Johnson explained that starting Ware over Shores was an effort to delay having to go to the bullpen as his best two relievers – Zac Cowan and Casan Evans – pitched to their limits on Thursday and Friday in his mind and were not going to be used in this one. Cowan had been the extended reliever for Shores in previous games, but he threw 29 pitches over three innings Friday in getting his sixth save of the season. He also threw four pitches Thursday and earned that save, but one has to consider the warm-up tosses in each outing.
Evans threw 35 pitches through two and a third innings in getting the win on Thursday, but that was two nights ago.
“I’m very comfortable starting him,” Johnson said of Shores. “Have been for 10 weeks in a row. That didn’t change. This was a little bit of a, ‘Hey, how do we get through tonight when you tapped out your two best guys out of the pen?’ I just felt like to hold them down as best we could, we just were going to need more guys.”
And perhaps Evans?
Johnson also said it was the type game that the Tigers might need to win, 10-7, which does not shine a lot of confidence on his pen.
LSU clawed back, but that pen let it down late.
Jared Jones hit his team-high 13th home run of the season to get the Tigers within 3-1 in the third inning. But Alabama got that back off Shores in the fourth with an RBI single by Fowler for a 4-1 lead and went up 5-1 in the fifth on an RBI single by former Tiger catcher Brady Neal.
The Tigers drew within 5-3 in the sixth inning on a two-run home run by Jake Brown, but LSU would get no closer as its bullpen imploded in the ninth inning.
Freshman William Schmidt had pitched admirably in the eighth as he retired Lebron and Bonomolo back-to-back with a runner on third to end the inning. But he inexplicably walked the first two batters in the ninth and left. Jaden Noot gave up a single to load the bases before striking out Coleman Mizell. He allowed a sacrifice fly to center to pinch-hitter Brennen Norton for a 6-3 deficit, which is understandable. But then he walked Fowler. And he was out of there.
Jacob Mayers relieved Noot and promptly walked Lebron with the bases loaded for a 7-3 deficit. In all, seven LSU relievers gave up a ridiculous nine walks and two hit batsmen with one intentional walk by Schmidt in the eighth.
LSU reliever William Schmidt walks 1st two batters in the 9th down 5-3. With players being paid handsomely by NIL now, coaches should be able to fine them for ridiculous walks.

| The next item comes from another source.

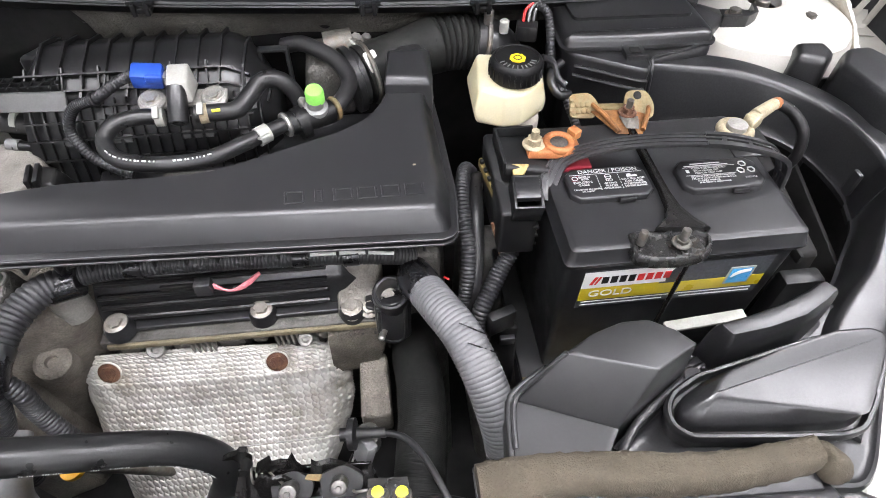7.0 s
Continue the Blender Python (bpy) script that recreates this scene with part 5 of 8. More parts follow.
def heat_shield():
    """Foil pressed in a weave of small pads, curved over the exhaust and hanging down in front."""
    def surf(u, v):
        top = 0.0
        x0, x1 = -0.475, -0.172 - 0.035 * max(0.0, 1 - v / 0.13) ** 2
        x = x0 + (x1 - x0) * u
        # profile down the front
        y = 0.557 - 0.055 * v - 0.11 * v * v + 0.03 * v ** 3
        z = 0.772 - 0.055 * math.sin(min(v, 0.5) * math.pi) - 0.18 * max(0, v - 0.25)
        bulge = math.sin(math.pi * u) ** 0.5
        y -= 0.008 * bulge
        z += 0.004 * bulge - 0.016 * u
        if u > 0.88:
            k = (u - 0.88) / 0.12
            y += 0.020 * k * k
            z -= 0.012 * k * k
        if u < 0.10:
            k = (0.10 - u) / 0.10
            y += 0.018 * k * k
            z -= 0.004 * k
        # corners cut back towards the foot
        side = 0.10 * max(0, v - 0.45) ** 1.2
        x = x + (0.5 - u) * 2 * side * (1.0 if u > 0.5 else 0.75)
        top_dip = 0.010 * max(0, 1 - v * 8) * (1 - math.sin(math.pi * min(1, u * 1.05)))
        return V((x, y, z - top_dip))
    nu, nv = 380, 300
    seats = [surf(u0, 0.16) for u0 in (0.135, 0.739)]
    rows = []
    for j in range(nv + 1):
        v = j / nv
        row = []
        for i in range(nu + 1):
            u = i / nu
            p = surf(u, v)
            e = 1e-3
            n = (surf(min(1, u + e), v) - surf(max(0, u - e), v)).cross(surf(u, min(1, v + e)) - surf(u, max(0, v - e)))
            n = -n.normalized() if n.length > 0 else V((0, -1, 0))
            a, b = u * 38, v * 29
            near = lambda q: abs(q - round(q))
            edge = min(1.0, max(0.0, (u - 0.72) / 0.16)) if v < 0.5 else 0.0
            gv = 1 - math.exp(-(near(b + 0.13 * math.sin(a * 2 * math.pi)) / 0.10) ** 2)
            gu = 1 - math.exp(-(near(a + 0.10 * math.sin(b * 2 * math.pi)) / 0.12) ** 2)
            h = 0.0016 * gv * (1 - 0.3 * edge) + (0.0007 + 0.0011 * edge) * gu
            h += 0.0020 * noise.noise(p * 45) + 0.0005 * noise.noise(p * 260)
            for seat in seats:
                dd = (p - seat).length
                if dd < 0.020:
                    h = h * min(1, max(0, (dd - 0.012) / 0.006))
            row.append(p + n * h)
        rows.append(row)
    H = thing("heat_shield", "crinkled embossed aluminium exhaust heat shield with rusty bolts", "heat shield", (-0.31, 0.50, 0.60))
    part("foil", grid(rows), "foil", H, "crinkled silver foil", smooth=60)
    for u0 in (0.135, 0.739):
        p = surf(u0, 0.16)
        n = -(surf(u0 + 0.01, 0.16) - surf(u0, 0.16)).cross(surf(u0, 0.17) - surf(u0, 0.16)).normalized()
        if n.z < 0:
            n = -n
        part("washer", ring(facing(p + n * 0.001, n), 0.0125, 0.0012), "foil", H)
        bolt(H, p + n * 0.0004, n, 0.0088, "rust", 0, 0.003, "bolt", "rusty flanged bolt")
    return H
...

— Glenn Guilbeau (@SportBeatTweet) April 20, 2025
The Tigers rallied in the bottom of the ninth as Josh Pearson led off with a walk off stud reliever Carson Ozmer, who then gave up an RBI triple to Brown to cut the Tide’s lead to 7-4. With better relieving or if Johnson had stuck with Ware longer, LSU may have had a chance.
But Ozmer struck out pinch-hitters Tanner Reaves and Dalton Beck back-to-back before Daniel Dickinson popped out to the catcher to end the game and earn his 13th save.
Alabama’s bullpen, meanwhile, allowed all of one walk over four innings. Ozmer gave up one hit and one run with the walk and struck out five. Starter Zane Adams, who was demoted from ace to No. 3 starter after back-to-back horrendous outings, allowed just one run to LSU on four hits with three walks and three strikeouts in five innings for the win to improve to 5-2.
The Tigers had just seven hits in all and left six on. With runners in scoring position, LSU was 0-for-6, including 0-for-3 in the ninth. And the Tigers went out in order twice and hit into a pair of double plays.
LSU hosts Northwestern State Tuesday at 6:30 p.m. before hosting defending national champion and No. 4 Tennessee on Friday through Sunday.
“We need those guys,” Johnson said of the second-tier bullpen. “And thought there were some good steps. Cooper Williams and DJ Primeaux were awesome tonight.”
Williams, a freshman, put up all zeroes against four batters in the seventh and eighth with a strikeout. Primeaux, a redshirt sophomore, also put up all zeroes against three batters in the fifth and sixth with a strikeout.
“They’ve improved,” Johnson said of the second line pen. “It’s just the command piece is the last piece for those guys really having a chance in their baseball careers.”
Or possibly the first piece?
For pitchers have to not walk batters before they can make a run.